Leasing your home because you have not been able to sell it at a price that is suitable for you may be an option.
Leasing, or renting a home, is not without its own set of problems, but in some situations it is ideal. Legal experts on mortgage law will advise that your mortgage may or may not permit you to lease your home. If you are really fussy, and you should be, you can contact your lender and ask them if it is permissible to lease out your home as long as you meet the mortgage obligation on time each month. Many feel that as long as the payments, taxes, insurance and fees are paid ON TIME each month, they don’t care what you do. So that is consideration #1, you are responsible to pay the mortgage payment and keep up the taxes and insurance on the property regardless of any rental income. But if you can’t sell, need to move and want to pay the mortgage but can’t support two house payments, leasing one out may be the answer for you.
Your tenant, on the other hand, has no responsibility for these items. Their only responsibility is to pay you the rent or lease payment that is due to you each month and to maintain the property under the conditions set out at the begining of the lease period. So, for the owner there is risk.
Why Would A Home Owner/Seller Want to Lease to Someone Else?
Usually it is because they:
- Want to/have to move and can’t sell
- A divorce and/or separation makes it not possible to maintain the payment and the homeowner does not want to ruin their credit and can’t sell.
- The mortgage is more than the house is worth and the seller/owner does not want to lose the home to foreclosure or short-sale.
Probably there are a dozen or more different reasons why someone would want to do a lease.
What Are The Main Differences Between a Lease and A Lease With Option to Buy.
A lease is for a definite period of time. Commercial leases, for example, are typically for 3 to 5 years or longer. It is a legal and binding contract, in effect, to pay a specific amount over a period of time in total.
Residential Leases are generally for a period of at least one year but can be shorter or longer. If the lease were for $1200.00 per month, the contract would be for 12×1200.00 or $14,000. A legal contract, if written properly according to strict legal state mandated requirements, the lease would be enforceable in a court of law for collection if the lessee did not pay up. Again, consult a legal opinion before writing or accepting a lease agreement as the one that you will use. Laws vary from jurisdiction to jurisdiction.
Lease With Option to Buy
The Lease with an Option to Purchase is actually two (2) different agreements.
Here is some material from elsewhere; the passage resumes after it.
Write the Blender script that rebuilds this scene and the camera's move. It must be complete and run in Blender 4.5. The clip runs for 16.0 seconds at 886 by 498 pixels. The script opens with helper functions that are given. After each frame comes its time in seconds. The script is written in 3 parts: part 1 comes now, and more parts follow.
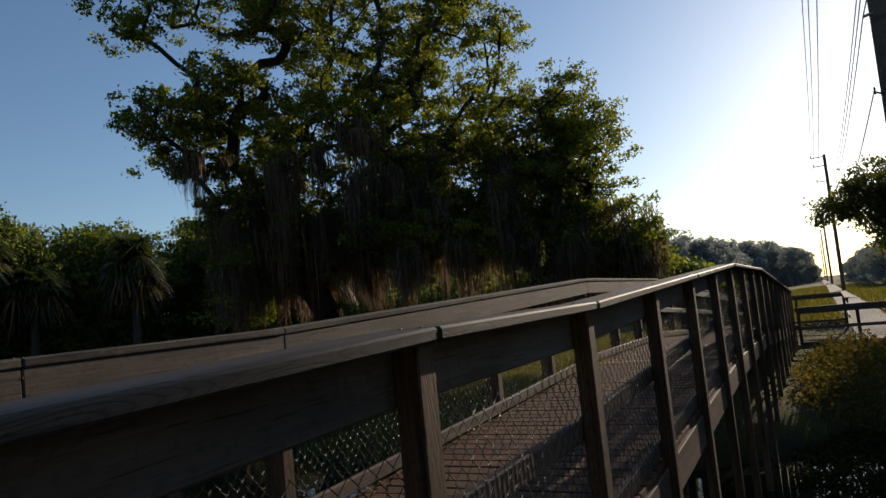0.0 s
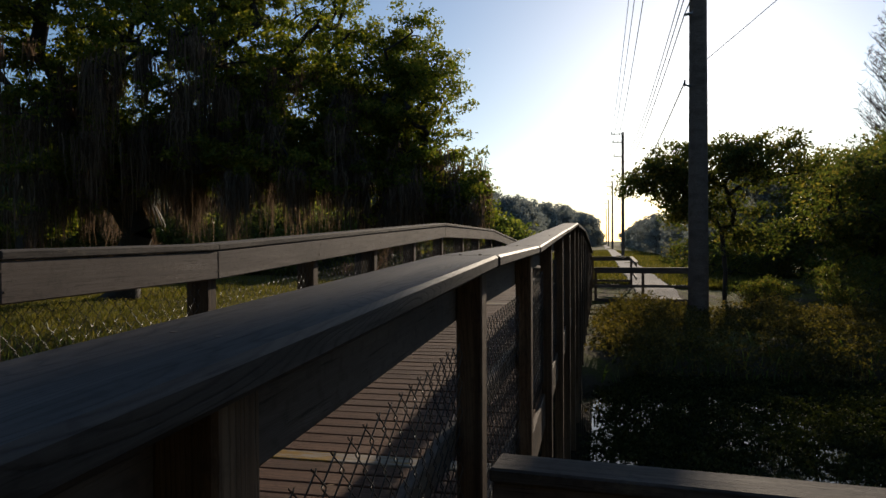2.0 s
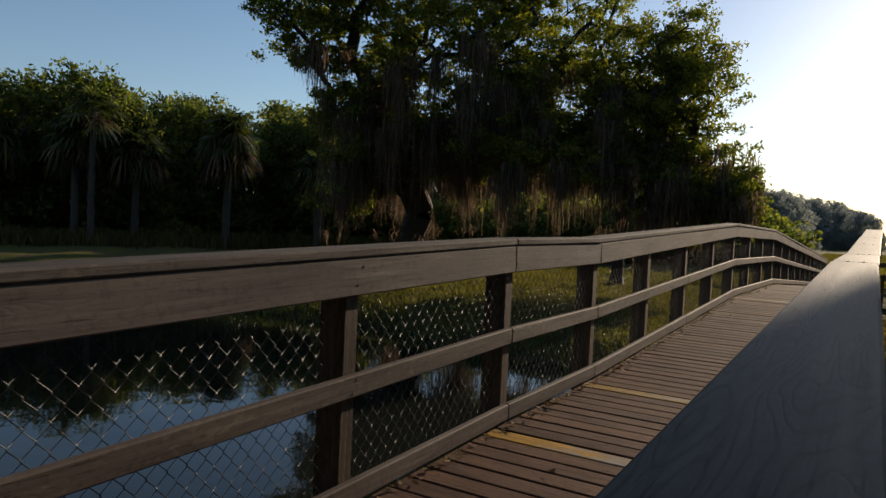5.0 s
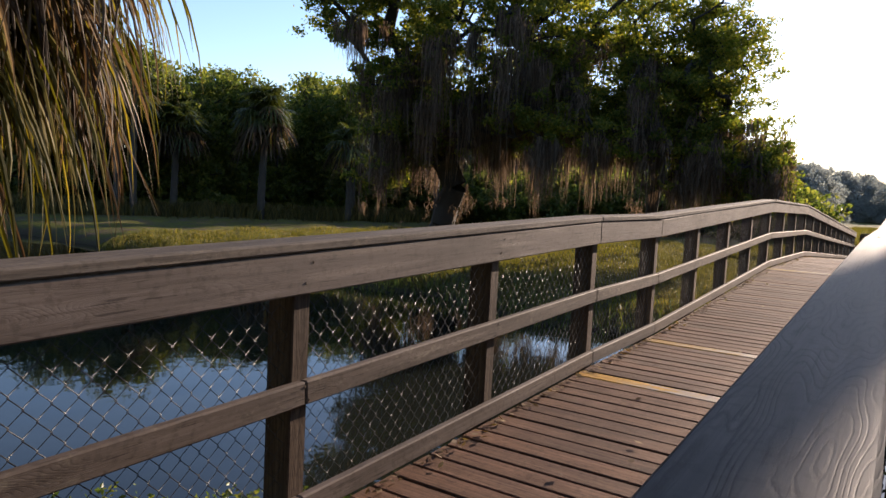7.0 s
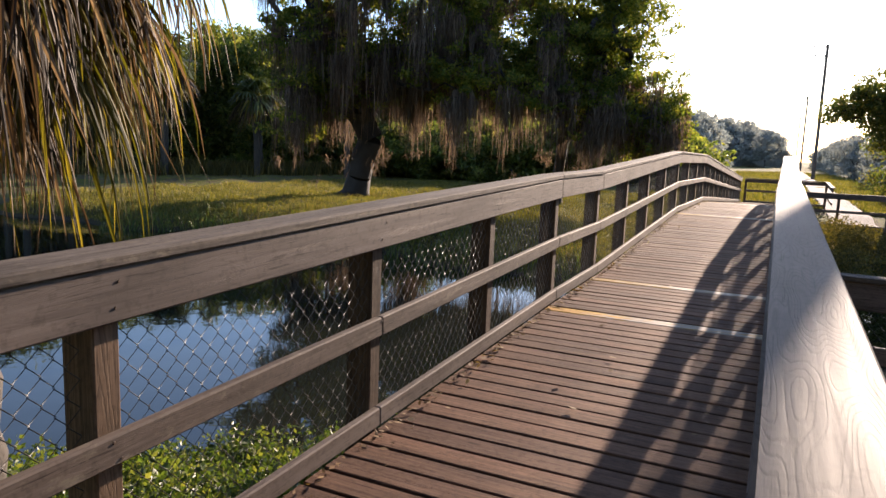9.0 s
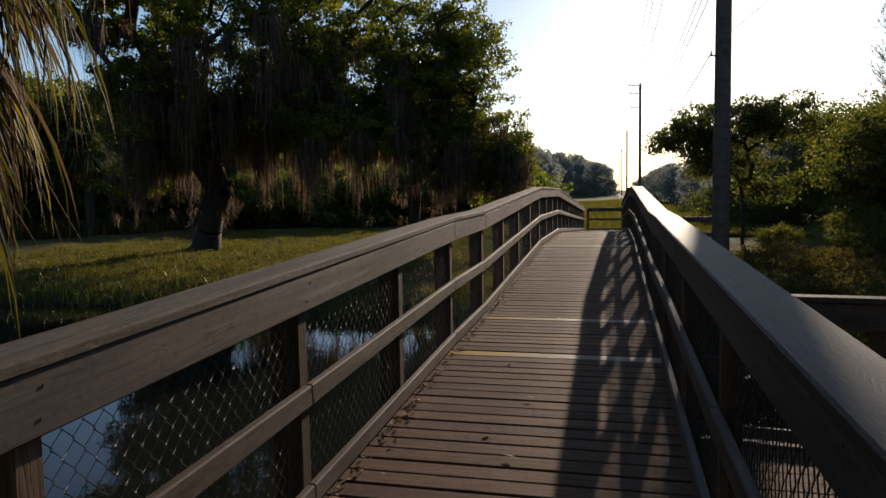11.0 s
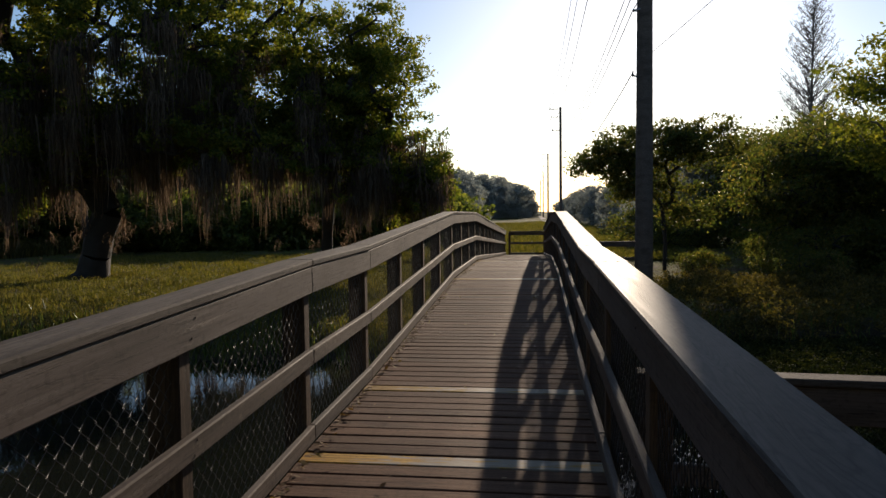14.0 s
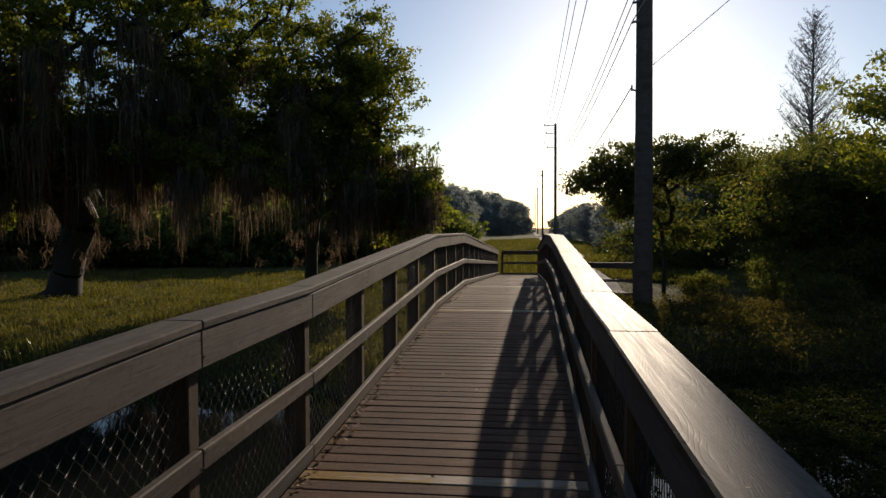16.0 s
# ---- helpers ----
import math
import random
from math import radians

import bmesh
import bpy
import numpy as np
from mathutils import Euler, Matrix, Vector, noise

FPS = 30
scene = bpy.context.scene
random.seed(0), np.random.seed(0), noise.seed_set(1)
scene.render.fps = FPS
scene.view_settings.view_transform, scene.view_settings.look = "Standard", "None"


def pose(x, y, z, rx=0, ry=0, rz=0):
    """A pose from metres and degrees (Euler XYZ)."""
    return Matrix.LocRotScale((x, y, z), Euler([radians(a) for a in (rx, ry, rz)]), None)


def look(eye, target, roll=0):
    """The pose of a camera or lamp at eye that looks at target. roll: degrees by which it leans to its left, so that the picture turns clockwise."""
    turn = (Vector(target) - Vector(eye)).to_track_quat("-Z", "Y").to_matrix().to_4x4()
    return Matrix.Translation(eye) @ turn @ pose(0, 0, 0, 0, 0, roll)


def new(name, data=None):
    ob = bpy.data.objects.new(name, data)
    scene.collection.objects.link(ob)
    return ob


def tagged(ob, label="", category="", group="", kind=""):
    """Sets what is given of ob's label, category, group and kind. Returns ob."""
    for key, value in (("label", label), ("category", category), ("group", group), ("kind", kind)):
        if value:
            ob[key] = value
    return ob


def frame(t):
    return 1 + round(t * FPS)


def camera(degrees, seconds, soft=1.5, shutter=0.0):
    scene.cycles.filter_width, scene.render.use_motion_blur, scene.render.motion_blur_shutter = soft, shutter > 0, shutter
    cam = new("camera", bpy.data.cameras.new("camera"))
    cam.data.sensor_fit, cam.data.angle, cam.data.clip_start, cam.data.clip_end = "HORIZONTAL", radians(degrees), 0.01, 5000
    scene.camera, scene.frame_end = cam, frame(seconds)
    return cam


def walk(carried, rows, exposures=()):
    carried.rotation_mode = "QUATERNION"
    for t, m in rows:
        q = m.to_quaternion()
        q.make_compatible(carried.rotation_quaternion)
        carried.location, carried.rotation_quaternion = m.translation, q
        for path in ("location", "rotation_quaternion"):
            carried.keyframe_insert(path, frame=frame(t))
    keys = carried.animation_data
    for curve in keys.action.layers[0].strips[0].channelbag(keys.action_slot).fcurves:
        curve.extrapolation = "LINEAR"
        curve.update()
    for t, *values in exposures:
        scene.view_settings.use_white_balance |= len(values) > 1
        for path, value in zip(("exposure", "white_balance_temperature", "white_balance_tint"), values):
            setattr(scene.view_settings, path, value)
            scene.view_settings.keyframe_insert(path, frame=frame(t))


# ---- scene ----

One is for a lease as briefly discussed, and one is for an “Option to Purchase” at a later date for a certain amount of money. When the Terms for the Option Agreement or Option to Purchase agreement are agreed upon, then that option to purchase becomes that buyers “lock” on buying the property at a later time. Again, there is a deposit, usually non refundable, given by the potential buyer to the potential seller. That option money may or may not be included as part of the purchase of the property. The same with the rent during the lease period. Depending on the negotiation at the begining and if any portion of rents will be a credit towards a purchase or downpayment. This begins to get into the world of creative financing and will really depend on the end price agreed to and the financial considerations by both lessee and lessor.
Why Would Someone Want To Lease Instead of Just Getting A Mortgage?
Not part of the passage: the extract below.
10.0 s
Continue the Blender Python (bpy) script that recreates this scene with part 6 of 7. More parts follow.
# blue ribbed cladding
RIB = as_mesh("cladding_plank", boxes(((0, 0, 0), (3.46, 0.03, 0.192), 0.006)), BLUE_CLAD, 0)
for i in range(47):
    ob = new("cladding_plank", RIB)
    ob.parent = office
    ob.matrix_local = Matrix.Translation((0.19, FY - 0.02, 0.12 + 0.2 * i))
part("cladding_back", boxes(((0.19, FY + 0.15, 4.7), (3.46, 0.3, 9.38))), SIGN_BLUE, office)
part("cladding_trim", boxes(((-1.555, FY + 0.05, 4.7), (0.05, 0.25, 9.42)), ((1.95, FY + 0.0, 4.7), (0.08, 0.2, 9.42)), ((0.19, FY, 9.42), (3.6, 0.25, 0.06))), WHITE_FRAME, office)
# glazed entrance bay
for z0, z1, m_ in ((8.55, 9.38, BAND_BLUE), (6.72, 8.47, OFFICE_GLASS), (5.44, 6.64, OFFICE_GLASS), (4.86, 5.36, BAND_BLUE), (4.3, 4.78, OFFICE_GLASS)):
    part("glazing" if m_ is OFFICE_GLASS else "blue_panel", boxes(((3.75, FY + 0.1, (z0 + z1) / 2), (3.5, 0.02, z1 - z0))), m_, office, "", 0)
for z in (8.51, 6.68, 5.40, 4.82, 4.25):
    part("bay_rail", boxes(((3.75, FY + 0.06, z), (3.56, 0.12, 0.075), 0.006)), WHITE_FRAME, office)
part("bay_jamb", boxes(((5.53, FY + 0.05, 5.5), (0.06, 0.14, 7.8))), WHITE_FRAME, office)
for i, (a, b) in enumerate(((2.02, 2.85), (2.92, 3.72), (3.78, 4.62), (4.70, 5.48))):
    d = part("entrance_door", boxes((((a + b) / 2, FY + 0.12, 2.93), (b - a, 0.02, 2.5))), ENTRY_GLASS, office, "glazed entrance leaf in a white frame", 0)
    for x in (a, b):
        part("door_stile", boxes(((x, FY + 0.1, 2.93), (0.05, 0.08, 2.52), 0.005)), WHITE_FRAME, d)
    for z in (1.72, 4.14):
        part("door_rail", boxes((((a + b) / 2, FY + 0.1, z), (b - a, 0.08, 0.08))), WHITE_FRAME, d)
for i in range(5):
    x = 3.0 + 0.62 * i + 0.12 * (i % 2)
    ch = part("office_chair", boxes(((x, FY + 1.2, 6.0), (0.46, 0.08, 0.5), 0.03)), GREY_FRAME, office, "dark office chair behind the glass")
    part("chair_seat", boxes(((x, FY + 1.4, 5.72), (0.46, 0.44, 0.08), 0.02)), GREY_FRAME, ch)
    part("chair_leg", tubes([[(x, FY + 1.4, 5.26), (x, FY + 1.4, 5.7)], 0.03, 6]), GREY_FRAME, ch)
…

With respect to the person seeking to get into a property to live in, they probably have a problem. It could be a second marriage and there are credit issues to get repaired. It could be that the potential buyer has been through foreclosure or had a bankruptcy and needs time to get repaired to requalify as a borrower.
The seller/owner always should seek competent Real Estate Legal help and consult with a mortgage and real estate professional or their bank when it comes to reviewing credit reports if they are not sure. Another thing is to call all of the references and drive by the home that their potential lessee has lived in. One bold owner/lessor went to talk to the neighbors and asked if these folks lived there and were there any problems. Public records at the police department can be checked out to see if there were disturbances at the previous address and how many times did they have to go there.
Once you are satisfied, you probably have a good risk and you may want to go forward.
How Does Your Debt To Income Ratio Change?
The simple answer is that the mortgage debt under some scenarios becomes “transparent”. What I mean is that there is a “balance”. Yes you have a mortgage debt and yes there is a contract for income that covers that debt. Depending on how you have handled your credit, and what your current income shows, you probably will qualify for a mortgage on another personal residence. As you can see, this can be a complex issue. If you are risk adverse, this may not be a good solution for you. But if you are careful and make good business decisions, it may be a life saver for your situation.